start
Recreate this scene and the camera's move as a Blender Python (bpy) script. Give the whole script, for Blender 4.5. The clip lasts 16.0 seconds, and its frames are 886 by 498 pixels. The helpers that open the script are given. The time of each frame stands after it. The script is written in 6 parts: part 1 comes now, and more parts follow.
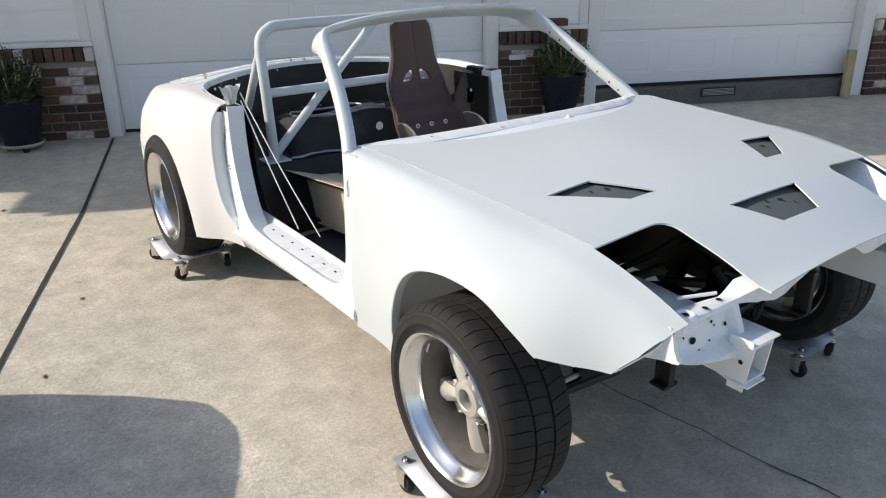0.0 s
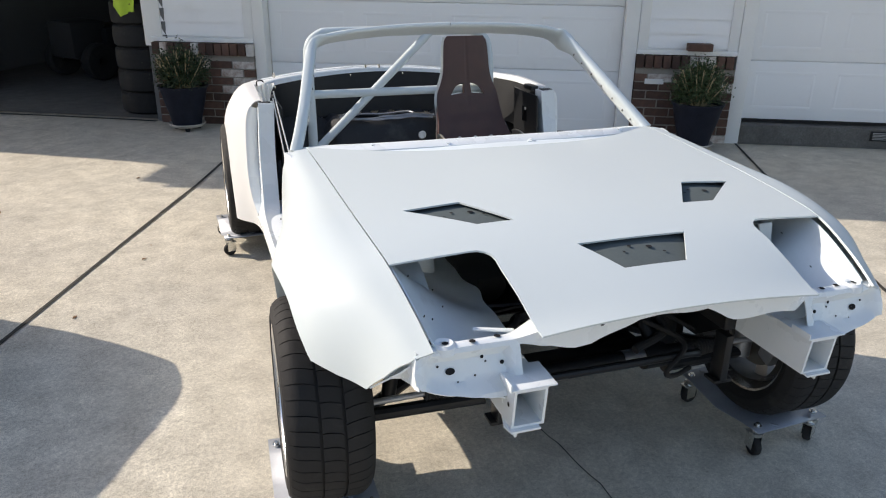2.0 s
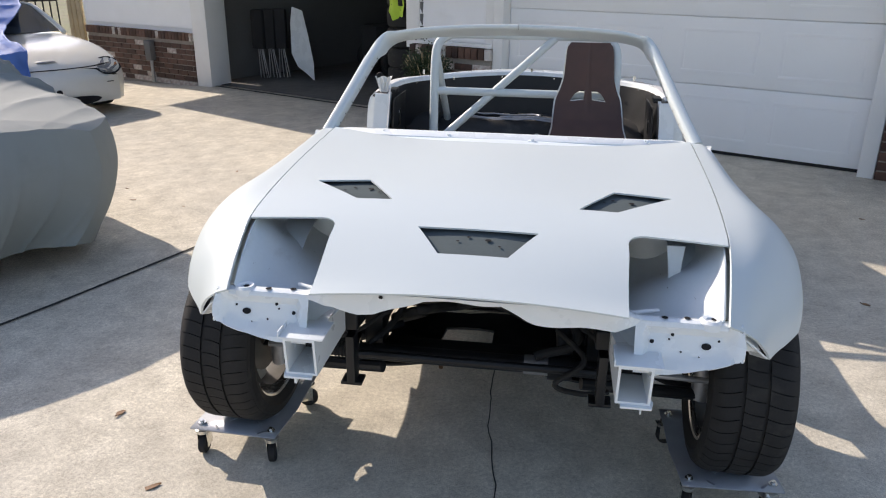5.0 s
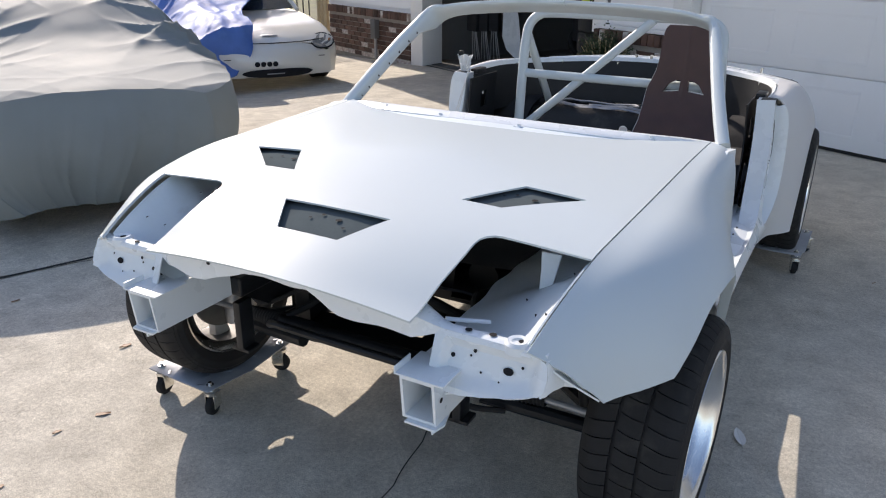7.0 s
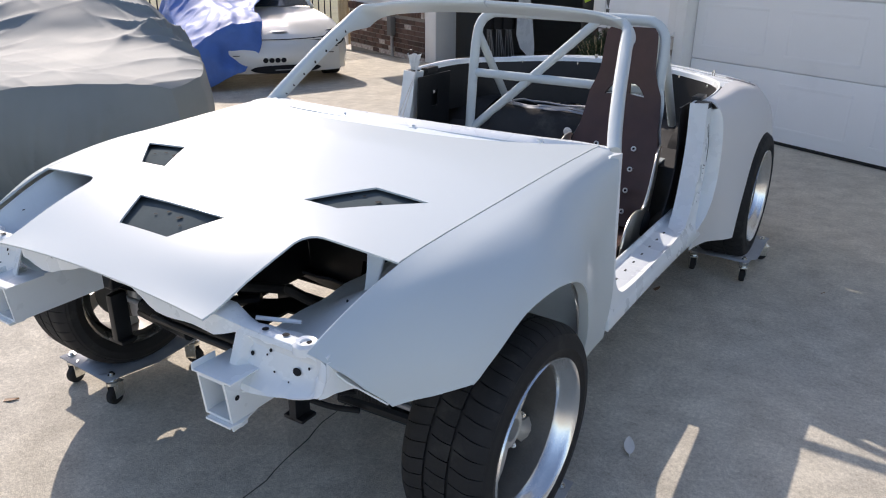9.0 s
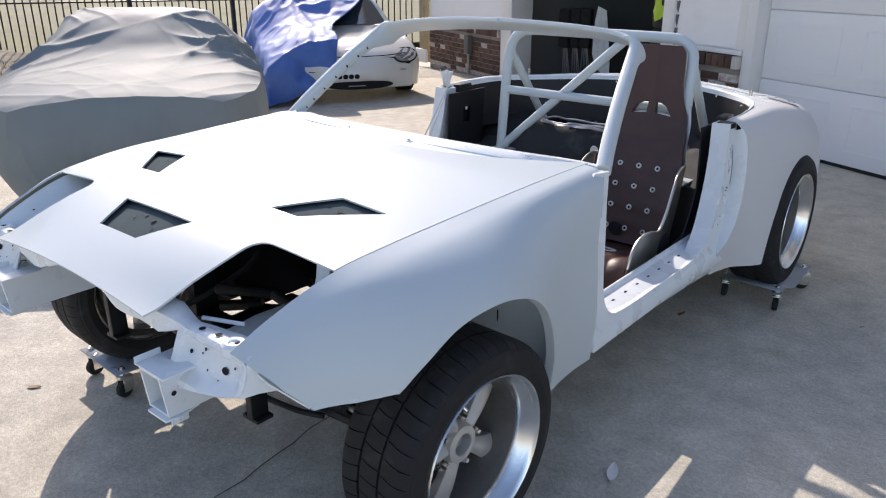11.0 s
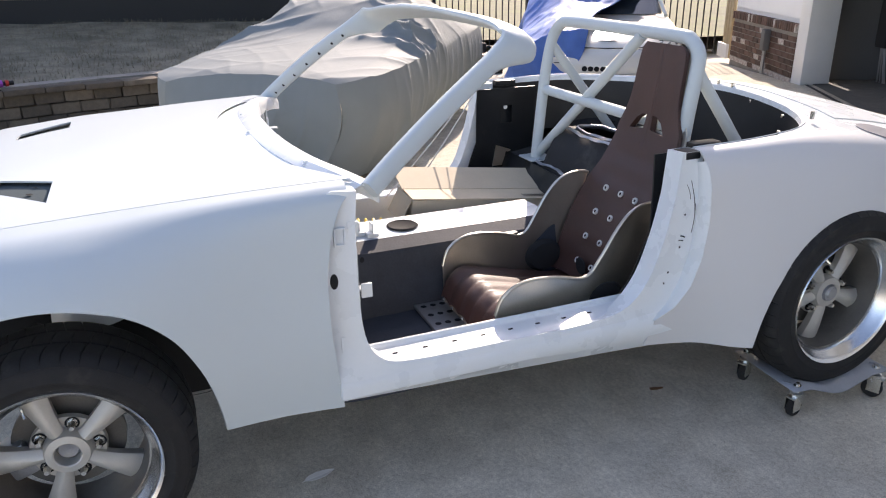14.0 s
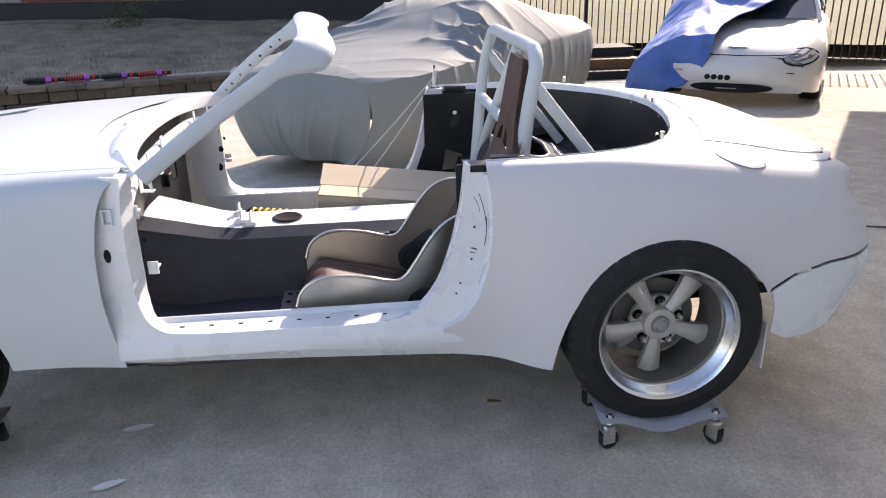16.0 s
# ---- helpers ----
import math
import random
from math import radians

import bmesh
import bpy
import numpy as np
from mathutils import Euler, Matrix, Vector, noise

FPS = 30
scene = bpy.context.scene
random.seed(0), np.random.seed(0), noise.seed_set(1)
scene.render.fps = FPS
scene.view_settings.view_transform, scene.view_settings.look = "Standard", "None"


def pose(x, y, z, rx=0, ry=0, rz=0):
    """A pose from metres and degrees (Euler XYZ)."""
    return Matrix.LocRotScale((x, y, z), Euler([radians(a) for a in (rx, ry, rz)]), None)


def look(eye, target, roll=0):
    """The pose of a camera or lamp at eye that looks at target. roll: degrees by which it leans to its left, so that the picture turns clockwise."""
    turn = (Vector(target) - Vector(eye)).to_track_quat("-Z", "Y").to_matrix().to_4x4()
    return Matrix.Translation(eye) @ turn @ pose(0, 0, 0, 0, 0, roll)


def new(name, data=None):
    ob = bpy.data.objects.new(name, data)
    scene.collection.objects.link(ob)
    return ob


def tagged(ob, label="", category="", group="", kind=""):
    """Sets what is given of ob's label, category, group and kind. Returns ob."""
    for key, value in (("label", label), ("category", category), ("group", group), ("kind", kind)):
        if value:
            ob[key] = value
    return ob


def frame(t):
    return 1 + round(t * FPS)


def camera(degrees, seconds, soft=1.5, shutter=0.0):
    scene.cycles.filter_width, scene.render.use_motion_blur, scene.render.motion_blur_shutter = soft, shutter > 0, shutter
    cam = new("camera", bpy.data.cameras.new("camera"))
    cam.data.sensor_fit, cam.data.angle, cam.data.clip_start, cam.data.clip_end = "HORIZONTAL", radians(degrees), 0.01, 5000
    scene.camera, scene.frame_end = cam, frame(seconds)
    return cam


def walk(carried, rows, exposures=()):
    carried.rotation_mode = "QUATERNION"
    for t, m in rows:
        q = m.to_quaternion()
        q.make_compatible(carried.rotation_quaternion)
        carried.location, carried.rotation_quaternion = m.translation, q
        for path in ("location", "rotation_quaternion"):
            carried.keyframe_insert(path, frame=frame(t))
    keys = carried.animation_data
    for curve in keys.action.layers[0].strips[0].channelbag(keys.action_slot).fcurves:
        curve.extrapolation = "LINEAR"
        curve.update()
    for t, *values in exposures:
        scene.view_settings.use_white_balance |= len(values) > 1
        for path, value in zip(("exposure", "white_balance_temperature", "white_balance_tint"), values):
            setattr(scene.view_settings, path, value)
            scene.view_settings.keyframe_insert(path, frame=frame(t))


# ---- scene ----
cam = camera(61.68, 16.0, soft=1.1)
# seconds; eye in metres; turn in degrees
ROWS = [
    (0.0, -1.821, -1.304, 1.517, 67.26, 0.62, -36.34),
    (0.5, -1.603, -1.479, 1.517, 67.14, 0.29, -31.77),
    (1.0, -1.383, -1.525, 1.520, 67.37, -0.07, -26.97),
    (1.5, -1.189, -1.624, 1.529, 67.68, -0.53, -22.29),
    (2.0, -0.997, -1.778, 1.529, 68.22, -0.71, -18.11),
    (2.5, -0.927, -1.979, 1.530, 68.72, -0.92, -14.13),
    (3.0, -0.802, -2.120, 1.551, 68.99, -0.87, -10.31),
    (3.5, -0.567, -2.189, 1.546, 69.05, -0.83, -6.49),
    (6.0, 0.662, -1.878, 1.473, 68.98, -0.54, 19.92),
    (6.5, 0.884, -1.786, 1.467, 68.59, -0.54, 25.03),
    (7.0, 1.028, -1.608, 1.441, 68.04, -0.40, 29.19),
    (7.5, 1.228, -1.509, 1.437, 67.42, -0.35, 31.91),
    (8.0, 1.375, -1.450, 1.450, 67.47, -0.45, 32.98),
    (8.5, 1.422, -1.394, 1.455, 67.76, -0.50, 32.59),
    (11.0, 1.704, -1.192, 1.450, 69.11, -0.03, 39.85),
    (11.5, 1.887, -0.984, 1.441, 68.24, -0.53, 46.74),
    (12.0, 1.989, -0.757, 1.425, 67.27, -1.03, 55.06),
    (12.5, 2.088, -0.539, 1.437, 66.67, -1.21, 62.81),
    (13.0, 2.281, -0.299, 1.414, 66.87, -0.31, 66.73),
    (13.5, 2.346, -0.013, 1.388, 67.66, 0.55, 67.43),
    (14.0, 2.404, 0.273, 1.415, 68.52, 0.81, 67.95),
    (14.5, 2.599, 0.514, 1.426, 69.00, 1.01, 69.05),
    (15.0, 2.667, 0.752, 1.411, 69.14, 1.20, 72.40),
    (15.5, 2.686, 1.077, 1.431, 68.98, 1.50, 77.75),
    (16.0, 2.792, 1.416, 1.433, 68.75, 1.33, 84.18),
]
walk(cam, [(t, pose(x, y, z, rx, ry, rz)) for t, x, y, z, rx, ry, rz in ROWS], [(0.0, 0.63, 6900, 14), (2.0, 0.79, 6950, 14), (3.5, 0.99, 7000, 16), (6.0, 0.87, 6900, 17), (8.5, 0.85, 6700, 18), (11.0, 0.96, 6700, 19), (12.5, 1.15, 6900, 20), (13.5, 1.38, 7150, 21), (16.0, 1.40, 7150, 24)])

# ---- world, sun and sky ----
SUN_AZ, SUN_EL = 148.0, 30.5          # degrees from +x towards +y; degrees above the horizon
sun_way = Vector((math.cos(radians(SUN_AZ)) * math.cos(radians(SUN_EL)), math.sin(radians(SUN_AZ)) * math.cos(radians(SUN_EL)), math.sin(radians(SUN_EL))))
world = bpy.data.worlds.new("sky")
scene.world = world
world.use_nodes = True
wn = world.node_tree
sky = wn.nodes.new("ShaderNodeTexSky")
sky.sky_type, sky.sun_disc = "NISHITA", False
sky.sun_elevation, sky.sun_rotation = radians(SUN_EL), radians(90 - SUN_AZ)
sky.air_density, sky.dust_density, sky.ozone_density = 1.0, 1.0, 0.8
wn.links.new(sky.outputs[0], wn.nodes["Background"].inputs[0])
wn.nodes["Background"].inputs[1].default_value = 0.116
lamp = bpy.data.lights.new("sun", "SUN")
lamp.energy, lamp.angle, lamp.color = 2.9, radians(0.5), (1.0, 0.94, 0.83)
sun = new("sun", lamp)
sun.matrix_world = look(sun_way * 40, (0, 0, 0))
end
start
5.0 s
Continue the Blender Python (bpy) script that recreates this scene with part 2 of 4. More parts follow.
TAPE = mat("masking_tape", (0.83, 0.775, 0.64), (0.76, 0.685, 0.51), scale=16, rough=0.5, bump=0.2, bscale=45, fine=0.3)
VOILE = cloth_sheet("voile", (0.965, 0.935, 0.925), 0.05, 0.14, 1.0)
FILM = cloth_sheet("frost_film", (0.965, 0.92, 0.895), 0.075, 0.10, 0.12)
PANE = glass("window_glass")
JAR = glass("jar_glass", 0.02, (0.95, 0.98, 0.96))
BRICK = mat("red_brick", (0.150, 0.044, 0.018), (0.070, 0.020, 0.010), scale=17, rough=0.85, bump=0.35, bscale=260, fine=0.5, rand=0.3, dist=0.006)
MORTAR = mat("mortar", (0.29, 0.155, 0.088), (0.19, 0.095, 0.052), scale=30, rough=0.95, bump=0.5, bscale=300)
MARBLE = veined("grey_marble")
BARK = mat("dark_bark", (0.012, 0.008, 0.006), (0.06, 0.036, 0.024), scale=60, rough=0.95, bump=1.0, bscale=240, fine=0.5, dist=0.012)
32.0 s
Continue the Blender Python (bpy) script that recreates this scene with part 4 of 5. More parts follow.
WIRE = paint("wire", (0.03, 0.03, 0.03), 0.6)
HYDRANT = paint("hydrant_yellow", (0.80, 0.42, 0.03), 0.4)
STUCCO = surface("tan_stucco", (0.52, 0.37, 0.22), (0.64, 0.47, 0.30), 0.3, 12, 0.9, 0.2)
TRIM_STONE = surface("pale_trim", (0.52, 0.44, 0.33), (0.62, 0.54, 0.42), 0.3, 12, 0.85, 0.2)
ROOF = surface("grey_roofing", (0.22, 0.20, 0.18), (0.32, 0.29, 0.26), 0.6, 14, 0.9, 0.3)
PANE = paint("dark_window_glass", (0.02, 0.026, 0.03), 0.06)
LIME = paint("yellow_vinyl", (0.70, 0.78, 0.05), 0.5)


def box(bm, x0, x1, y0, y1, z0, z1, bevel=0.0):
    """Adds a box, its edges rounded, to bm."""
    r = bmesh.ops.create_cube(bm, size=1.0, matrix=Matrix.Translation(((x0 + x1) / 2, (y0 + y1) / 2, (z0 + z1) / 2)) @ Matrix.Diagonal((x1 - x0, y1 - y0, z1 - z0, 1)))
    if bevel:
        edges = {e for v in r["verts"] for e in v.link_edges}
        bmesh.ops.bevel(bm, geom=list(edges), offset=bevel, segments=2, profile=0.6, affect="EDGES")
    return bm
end
start
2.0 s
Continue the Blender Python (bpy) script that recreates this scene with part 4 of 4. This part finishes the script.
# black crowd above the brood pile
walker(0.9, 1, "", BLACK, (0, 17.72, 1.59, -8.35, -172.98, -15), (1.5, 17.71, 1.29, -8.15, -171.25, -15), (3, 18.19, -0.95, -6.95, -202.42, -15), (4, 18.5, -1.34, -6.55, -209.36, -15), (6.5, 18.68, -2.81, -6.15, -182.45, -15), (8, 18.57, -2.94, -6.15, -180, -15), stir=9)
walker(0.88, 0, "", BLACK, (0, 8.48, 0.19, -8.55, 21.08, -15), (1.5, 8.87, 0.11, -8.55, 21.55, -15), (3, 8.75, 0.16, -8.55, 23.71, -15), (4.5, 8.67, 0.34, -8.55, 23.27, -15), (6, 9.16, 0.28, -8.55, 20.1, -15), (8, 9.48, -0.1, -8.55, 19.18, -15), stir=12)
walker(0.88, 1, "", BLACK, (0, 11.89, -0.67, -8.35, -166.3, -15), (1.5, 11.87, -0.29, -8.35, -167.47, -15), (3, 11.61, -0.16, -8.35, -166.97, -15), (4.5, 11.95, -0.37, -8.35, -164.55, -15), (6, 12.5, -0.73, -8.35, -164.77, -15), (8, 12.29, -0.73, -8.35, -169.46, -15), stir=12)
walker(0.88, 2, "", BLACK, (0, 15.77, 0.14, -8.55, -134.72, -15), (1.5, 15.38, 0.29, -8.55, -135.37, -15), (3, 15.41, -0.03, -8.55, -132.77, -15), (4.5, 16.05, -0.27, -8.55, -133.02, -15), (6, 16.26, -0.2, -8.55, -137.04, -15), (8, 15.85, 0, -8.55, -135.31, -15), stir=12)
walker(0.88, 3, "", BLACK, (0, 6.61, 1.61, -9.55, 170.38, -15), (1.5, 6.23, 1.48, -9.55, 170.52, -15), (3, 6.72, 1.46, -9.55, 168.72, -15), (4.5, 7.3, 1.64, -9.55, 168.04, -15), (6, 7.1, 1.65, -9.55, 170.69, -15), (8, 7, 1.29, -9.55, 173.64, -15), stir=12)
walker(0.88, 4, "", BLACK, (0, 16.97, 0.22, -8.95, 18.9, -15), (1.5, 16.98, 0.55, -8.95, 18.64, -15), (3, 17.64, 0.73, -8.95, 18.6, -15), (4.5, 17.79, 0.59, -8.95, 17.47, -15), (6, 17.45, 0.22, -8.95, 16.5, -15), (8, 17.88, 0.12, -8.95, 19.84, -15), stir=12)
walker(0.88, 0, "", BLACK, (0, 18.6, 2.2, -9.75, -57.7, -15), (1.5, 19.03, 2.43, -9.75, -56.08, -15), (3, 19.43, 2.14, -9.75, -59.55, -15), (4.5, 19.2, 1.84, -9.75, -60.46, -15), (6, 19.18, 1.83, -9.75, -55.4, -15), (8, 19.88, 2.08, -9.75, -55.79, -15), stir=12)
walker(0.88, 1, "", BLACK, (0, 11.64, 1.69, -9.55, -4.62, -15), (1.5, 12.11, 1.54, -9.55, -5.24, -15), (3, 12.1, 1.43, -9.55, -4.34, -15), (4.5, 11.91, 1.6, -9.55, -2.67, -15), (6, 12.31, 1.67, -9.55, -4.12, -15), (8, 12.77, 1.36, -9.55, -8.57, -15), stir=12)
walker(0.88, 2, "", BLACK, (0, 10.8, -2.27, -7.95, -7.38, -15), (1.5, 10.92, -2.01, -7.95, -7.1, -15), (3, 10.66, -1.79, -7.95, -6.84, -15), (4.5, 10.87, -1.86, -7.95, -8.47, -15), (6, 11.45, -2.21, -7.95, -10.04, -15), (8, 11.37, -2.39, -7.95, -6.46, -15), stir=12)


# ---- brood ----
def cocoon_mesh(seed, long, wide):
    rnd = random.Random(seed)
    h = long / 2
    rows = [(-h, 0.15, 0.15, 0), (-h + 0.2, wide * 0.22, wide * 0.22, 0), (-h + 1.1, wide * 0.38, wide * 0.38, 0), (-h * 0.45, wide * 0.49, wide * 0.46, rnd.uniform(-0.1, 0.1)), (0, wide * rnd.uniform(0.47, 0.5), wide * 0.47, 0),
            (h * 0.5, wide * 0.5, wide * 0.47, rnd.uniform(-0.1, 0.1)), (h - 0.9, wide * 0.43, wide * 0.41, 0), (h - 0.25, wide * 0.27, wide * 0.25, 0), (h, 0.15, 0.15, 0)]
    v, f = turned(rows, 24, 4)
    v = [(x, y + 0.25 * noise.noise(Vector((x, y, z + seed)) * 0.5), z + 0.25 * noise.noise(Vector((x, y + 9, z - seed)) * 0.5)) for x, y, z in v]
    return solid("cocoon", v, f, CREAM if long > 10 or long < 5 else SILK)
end
EXERCISE INSTRUCTIONS: Exactly the lines from the one with "Recreate this scene" through the one with "q = m.to_quaternion()" are to be reproduced, and no pictures with them.

WRITTEN RESPONSE:
Recreate this scene and the camera's move as a Blender Python (bpy) script. Give the whole script, for Blender 4.5. The clip lasts 16.0 seconds, and its frames are 886 by 498 pixels. The helpers that open the script are given. The time of each frame stands after it. The script is written in 6 parts: part 1 comes now, and more parts follow.
0.0 s
2.0 s
5.0 s
7.0 s
9.0 s
11.0 s
14.0 s
16.0 s
# ---- helpers ----
import math
import random
from math import radians

import bmesh
import bpy
import numpy as np
from mathutils import Euler, Matrix, Vector, noise

FPS = 30
scene = bpy.context.scene
random.seed(0), np.random.seed(0), noise.seed_set(1)
scene.render.fps = FPS
scene.view_settings.view_transform, scene.view_settings.look = "Standard", "None"


def pose(x, y, z, rx=0, ry=0, rz=0):
    """A pose from metres and degrees (Euler XYZ)."""
    return Matrix.LocRotScale((x, y, z), Euler([radians(a) for a in (rx, ry, rz)]), None)


def look(eye, target, roll=0):
    """The pose of a camera or lamp at eye that looks at target. roll: degrees by which it leans to its left, so that the picture turns clockwise."""
    turn = (Vector(target) - Vector(eye)).to_track_quat("-Z", "Y").to_matrix().to_4x4()
    return Matrix.Translation(eye) @ turn @ pose(0, 0, 0, 0, 0, roll)


def new(name, data=None):
    ob = bpy.data.objects.new(name, data)
    scene.collection.objects.link(ob)
    return ob


def tagged(ob, label="", category="", group="", kind=""):
    """Sets what is given of ob's label, category, group and kind. Returns ob."""
    for key, value in (("label", label), ("category", category), ("group", group), ("kind", kind)):
        if value:
            ob[key] = value
    return ob


def frame(t):
    return 1 + round(t * FPS)


def camera(degrees, seconds, soft=1.5, shutter=0.0):
    scene.cycles.filter_width, scene.render.use_motion_blur, scene.render.motion_blur_shutter = soft, shutter > 0, shutter
    cam = new("camera", bpy.data.cameras.new("camera"))
    cam.data.sensor_fit, cam.data.angle, cam.data.clip_start, cam.data.clip_end = "HORIZONTAL", radians(degrees), 0.01, 5000
    scene.camera, scene.frame_end = cam, frame(seconds)
    return cam


def walk(carried, rows, exposures=()):
    carried.rotation_mode = "QUATERNION"
    for t, m in rows:
        q = m.to_quaternion()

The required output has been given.